WHAT YOU WILL DO = Without the pictures, return all of the material exactly as written.

--- Start of SUPPLIED INFORMATION ---

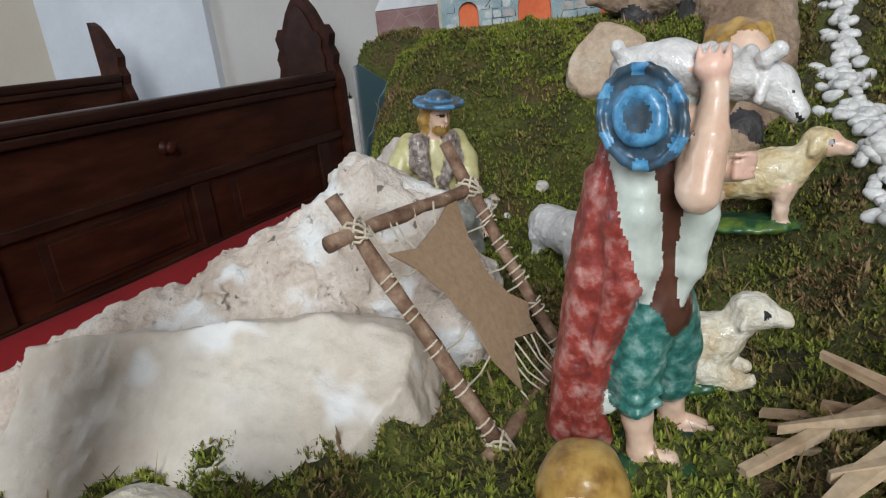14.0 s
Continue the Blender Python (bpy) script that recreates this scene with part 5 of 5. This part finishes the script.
def woman():
    k = Clay(0.0005, 0.0018, Matrix.Translation((0.1155, 0.046, 1.2457)) @ Matrix.Rotation(radians(-6), 4, "Z") @ Matrix.Scale(1.05, 4))
    k.ball((0, 0, 0.002), (0.0125, 0.010, 0.006), 4)
    k.path([(0, 0, 0.01), (0, 0, 0.03), (0, 0.0, 0.055), (0, 0, 0.064)], [0.0092, 0.0085, 0.0068, 0.0078], 0)
    k.path([(-0.004, -0.004, 0.012), (-0.004, -0.005, 0.035), (-0.002, -0.004, 0.052)], [0.0055, 0.0055, 0.004], 0)
    k.path([(0.0085, 0.001, 0.012), (0.0078, -0.003, 0.03), (0.007, -0.004, 0.046), (0.0075, 0.003, 0.06)], [0.0036, 0.0036, 0.003, 0.003], 1)
    k.path([(-0.0088, 0.003, 0.012), (-0.0088, 0.002, 0.035), (-0.0082, 0.003, 0.05), (-0.008, 0.004, 0.06)], [0.0036, 0.0036, 0.003, 0.003], 1)
    k.path([(-0.008, 0, 0.0655), (-0.011, -0.003, 0.055), (-0.0095, -0.007, 0.0475)], [0.0036, 0.0036, 0.0032], 0)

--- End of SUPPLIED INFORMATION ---

EXPECTED ANSWER =
14.0 s
Continue the Blender Python (bpy) script that recreates this scene with part 5 of 5. This part finishes the script.
def woman():
    k = Clay(0.0005, 0.0018, Matrix.Translation((0.1155, 0.046, 1.2457)) @ Matrix.Rotation(radians(-6), 4, "Z") @ Matrix.Scale(1.05, 4))
    k.ball((0, 0, 0.002), (0.0125, 0.010, 0.006), 4)
    k.path([(0, 0, 0.01), (0, 0, 0.03), (0, 0.0, 0.055), (0, 0, 0.064)], [0.0092, 0.0085, 0.0068, 0.0078], 0)
    k.path([(-0.004, -0.004, 0.012), (-0.004, -0.005, 0.035), (-0.002, -0.004, 0.052)], [0.0055, 0.0055, 0.004], 0)
    k.path([(0.0085, 0.001, 0.012), (0.0078, -0.003, 0.03), (0.007, -0.004, 0.046), (0.0075, 0.003, 0.06)], [0.0036, 0.0036, 0.003, 0.003], 1)
    k.path([(-0.0088, 0.003, 0.012), (-0.0088, 0.002, 0.035), (-0.0082, 0.003, 0.05), (-0.008, 0.004, 0.06)], [0.0036, 0.0036, 0.003, 0.003], 1)
    k.path([(-0.008, 0, 0.0655), (-0.011, -0.003, 0.055), (-0.0095, -0.007, 0.0475)], [0.0036, 0.0036, 0.0032], 0)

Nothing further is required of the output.